Exercise brief – Both end lines count: copy exactly from the line that contains "scene.view_settings.use_white_balance |= len(values)" to the line that contains "scene.view_settings.keyframe_insert(path, frame=frame(t))", and only those lines.
======== Records provided ========
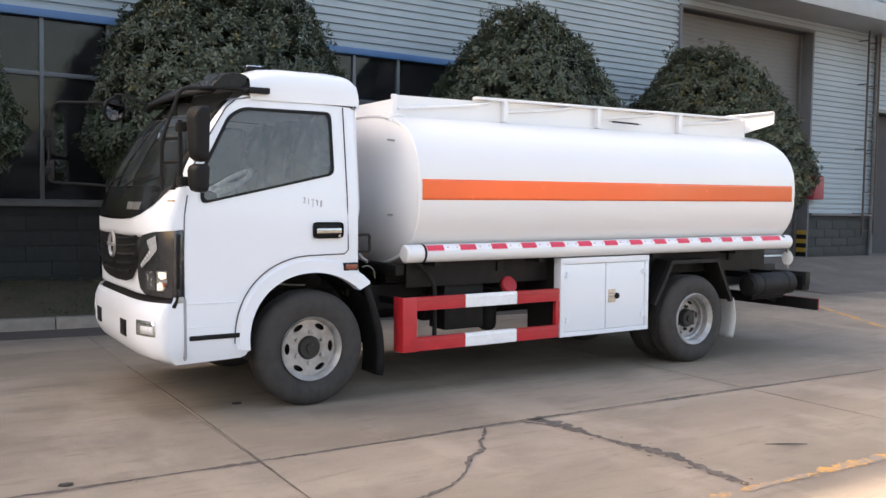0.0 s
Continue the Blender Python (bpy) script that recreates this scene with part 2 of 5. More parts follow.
========
======== Records provided ========
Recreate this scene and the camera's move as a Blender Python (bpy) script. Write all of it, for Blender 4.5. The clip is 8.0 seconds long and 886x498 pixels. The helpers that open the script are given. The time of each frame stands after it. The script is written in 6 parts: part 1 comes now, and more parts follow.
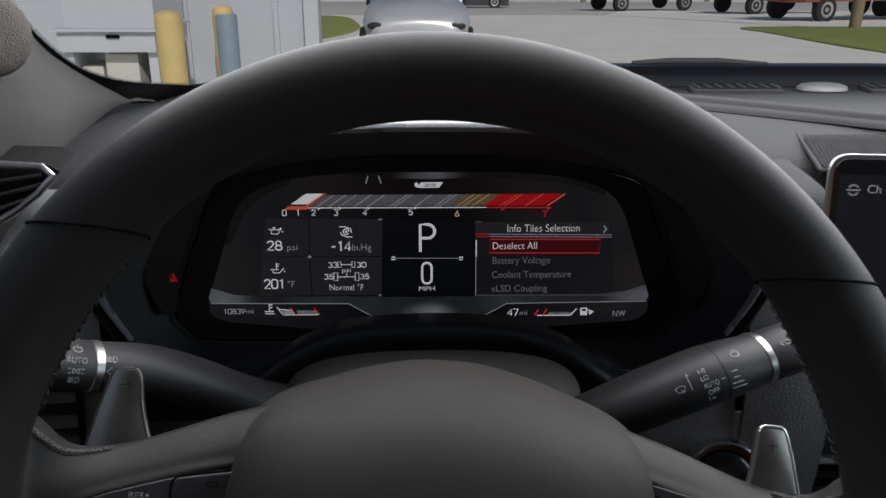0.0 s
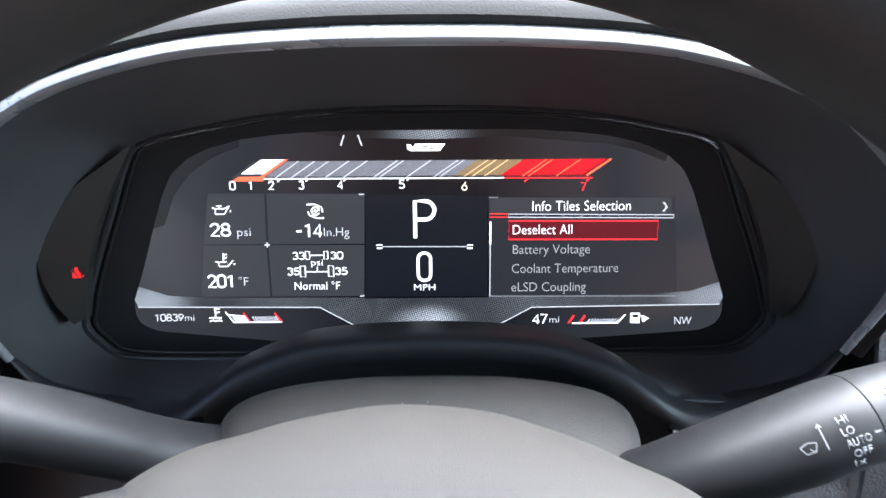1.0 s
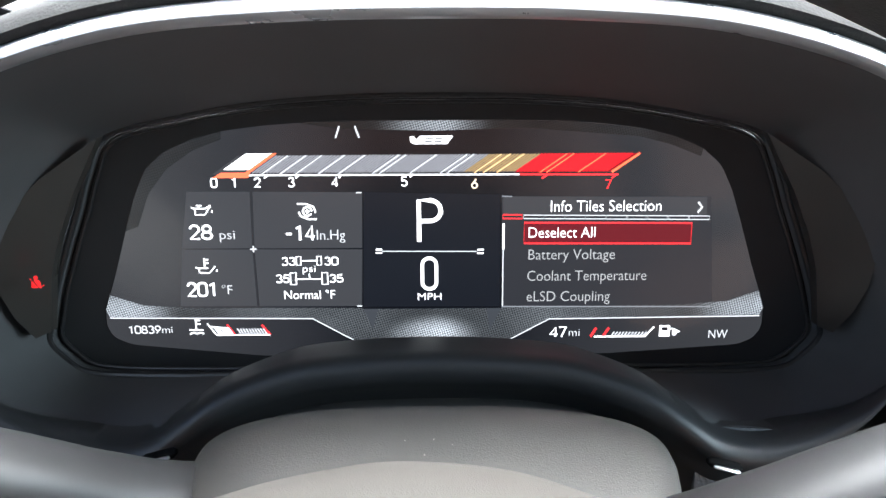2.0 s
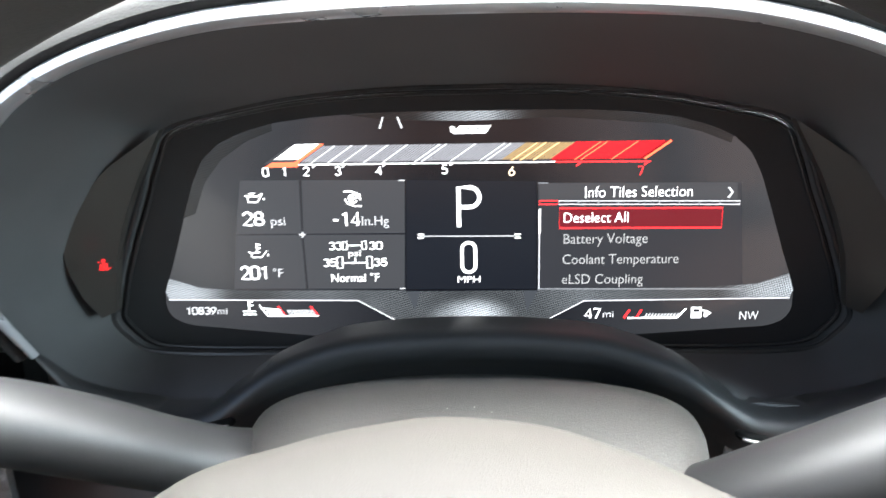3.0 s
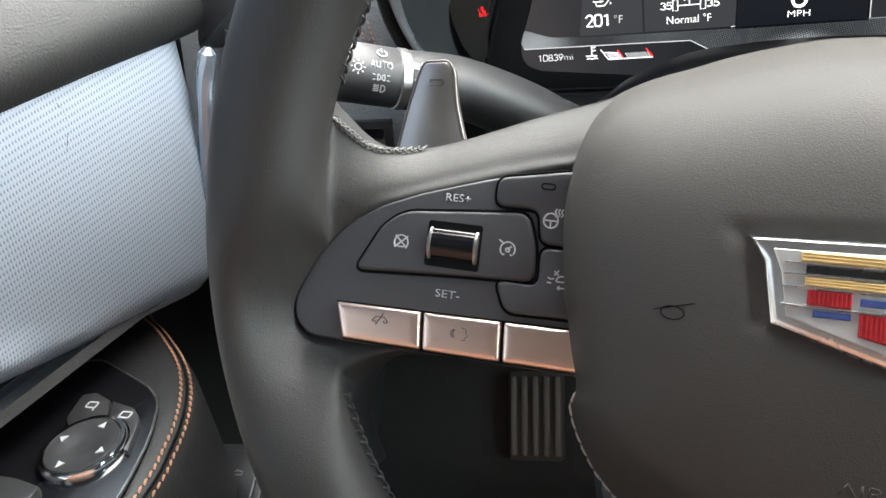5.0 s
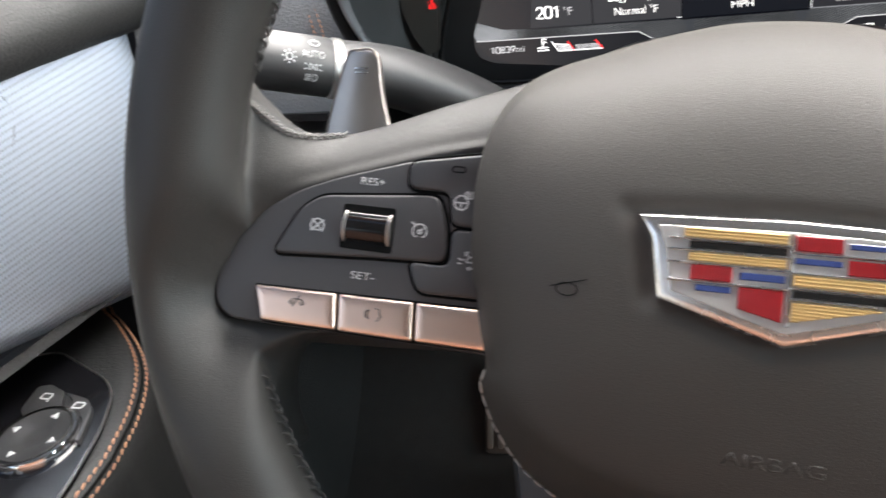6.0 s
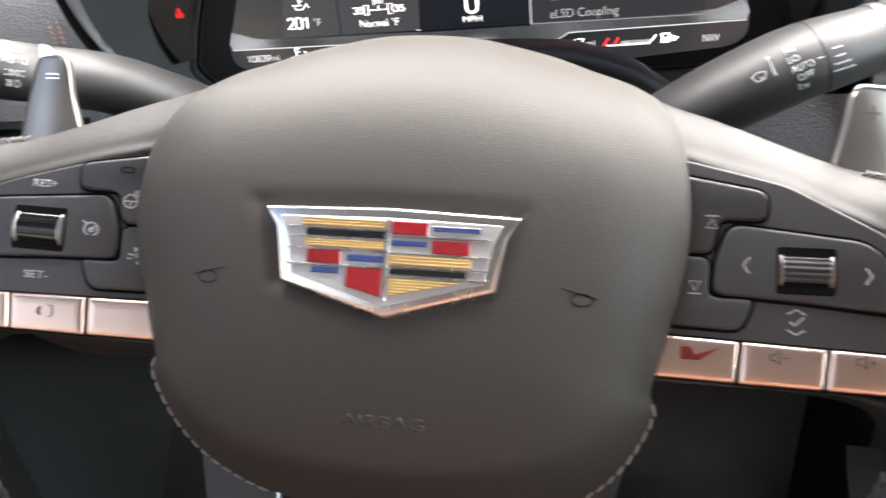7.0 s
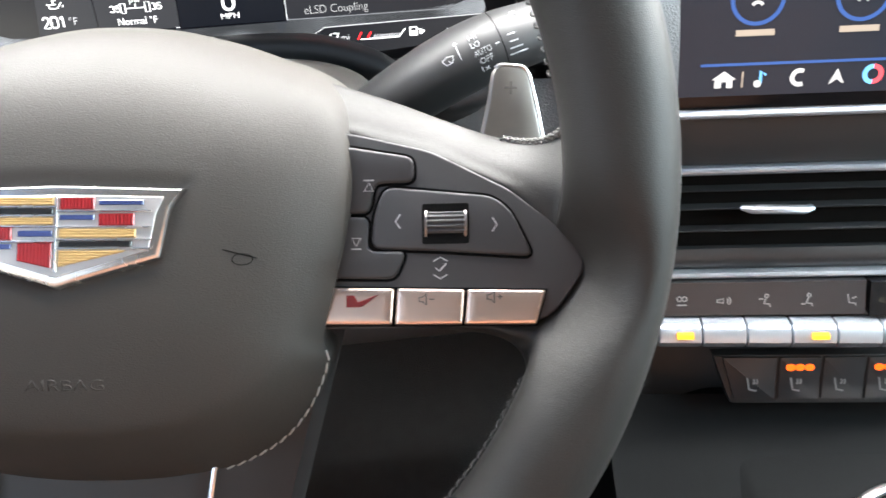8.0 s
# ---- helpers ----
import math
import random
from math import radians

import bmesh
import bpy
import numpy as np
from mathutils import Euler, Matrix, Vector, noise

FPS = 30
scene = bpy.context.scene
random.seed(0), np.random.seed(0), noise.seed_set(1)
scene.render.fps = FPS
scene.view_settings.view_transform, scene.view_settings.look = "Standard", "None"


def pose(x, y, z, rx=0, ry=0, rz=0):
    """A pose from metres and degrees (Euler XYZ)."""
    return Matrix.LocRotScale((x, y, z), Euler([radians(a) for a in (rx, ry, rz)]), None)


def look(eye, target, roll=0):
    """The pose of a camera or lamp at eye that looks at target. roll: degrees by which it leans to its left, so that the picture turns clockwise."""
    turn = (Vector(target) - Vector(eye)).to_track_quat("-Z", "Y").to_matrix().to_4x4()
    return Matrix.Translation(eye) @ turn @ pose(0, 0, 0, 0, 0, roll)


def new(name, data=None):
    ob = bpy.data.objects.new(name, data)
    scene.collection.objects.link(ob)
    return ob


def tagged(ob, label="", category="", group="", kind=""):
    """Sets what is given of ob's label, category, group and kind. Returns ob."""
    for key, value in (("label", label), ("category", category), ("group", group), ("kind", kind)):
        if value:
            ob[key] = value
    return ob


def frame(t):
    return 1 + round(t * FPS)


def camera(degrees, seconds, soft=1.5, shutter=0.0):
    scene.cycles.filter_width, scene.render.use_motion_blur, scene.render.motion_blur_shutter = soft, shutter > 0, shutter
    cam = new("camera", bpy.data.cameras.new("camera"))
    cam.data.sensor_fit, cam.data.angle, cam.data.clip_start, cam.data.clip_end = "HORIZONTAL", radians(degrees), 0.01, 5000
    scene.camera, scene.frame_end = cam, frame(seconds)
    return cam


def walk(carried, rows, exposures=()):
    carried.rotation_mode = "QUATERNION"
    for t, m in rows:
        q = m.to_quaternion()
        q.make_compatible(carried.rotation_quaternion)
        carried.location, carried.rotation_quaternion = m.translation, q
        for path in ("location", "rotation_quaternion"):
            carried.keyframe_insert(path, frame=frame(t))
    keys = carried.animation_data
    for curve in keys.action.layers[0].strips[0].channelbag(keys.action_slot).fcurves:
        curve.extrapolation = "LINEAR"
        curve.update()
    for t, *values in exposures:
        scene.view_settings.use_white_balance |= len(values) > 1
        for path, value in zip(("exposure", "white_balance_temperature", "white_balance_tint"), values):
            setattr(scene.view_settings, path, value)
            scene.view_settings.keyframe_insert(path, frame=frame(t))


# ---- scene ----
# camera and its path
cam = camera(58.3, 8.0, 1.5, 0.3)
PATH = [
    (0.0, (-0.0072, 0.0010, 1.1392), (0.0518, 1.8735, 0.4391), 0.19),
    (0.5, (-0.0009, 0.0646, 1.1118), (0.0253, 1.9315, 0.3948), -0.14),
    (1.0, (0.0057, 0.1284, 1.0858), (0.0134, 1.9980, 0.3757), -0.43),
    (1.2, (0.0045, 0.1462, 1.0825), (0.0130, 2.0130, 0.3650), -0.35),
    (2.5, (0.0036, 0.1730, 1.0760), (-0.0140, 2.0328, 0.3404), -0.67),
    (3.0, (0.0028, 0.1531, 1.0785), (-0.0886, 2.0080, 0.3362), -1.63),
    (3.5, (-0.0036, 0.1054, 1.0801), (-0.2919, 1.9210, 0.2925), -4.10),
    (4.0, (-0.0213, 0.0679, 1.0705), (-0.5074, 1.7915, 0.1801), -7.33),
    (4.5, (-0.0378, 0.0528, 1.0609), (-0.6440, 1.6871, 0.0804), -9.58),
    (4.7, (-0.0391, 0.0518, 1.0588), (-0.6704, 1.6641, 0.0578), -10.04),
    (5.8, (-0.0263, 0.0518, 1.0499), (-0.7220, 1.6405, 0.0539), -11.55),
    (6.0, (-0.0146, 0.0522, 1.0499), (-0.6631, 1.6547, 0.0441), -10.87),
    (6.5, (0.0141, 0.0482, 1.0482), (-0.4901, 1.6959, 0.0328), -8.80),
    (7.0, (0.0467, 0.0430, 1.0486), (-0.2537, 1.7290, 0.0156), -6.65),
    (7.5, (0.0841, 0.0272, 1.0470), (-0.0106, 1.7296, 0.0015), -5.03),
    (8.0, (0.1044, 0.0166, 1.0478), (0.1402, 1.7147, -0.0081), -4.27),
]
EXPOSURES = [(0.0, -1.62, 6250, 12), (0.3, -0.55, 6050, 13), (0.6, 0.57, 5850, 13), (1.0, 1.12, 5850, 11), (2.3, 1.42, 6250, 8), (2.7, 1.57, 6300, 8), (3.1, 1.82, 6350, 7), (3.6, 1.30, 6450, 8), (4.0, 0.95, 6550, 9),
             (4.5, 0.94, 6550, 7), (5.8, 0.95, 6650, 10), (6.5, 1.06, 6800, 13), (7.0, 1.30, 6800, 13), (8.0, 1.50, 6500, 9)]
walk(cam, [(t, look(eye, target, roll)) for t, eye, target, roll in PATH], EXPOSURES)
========
The solution –
        scene.view_settings.use_white_balance |= len(values) > 1
        for path, value in zip(("exposure", "white_balance_temperature", "white_balance_tint"), values):
            setattr(scene.view_settings, path, value)
            scene.view_settings.keyframe_insert(path, frame=frame(t))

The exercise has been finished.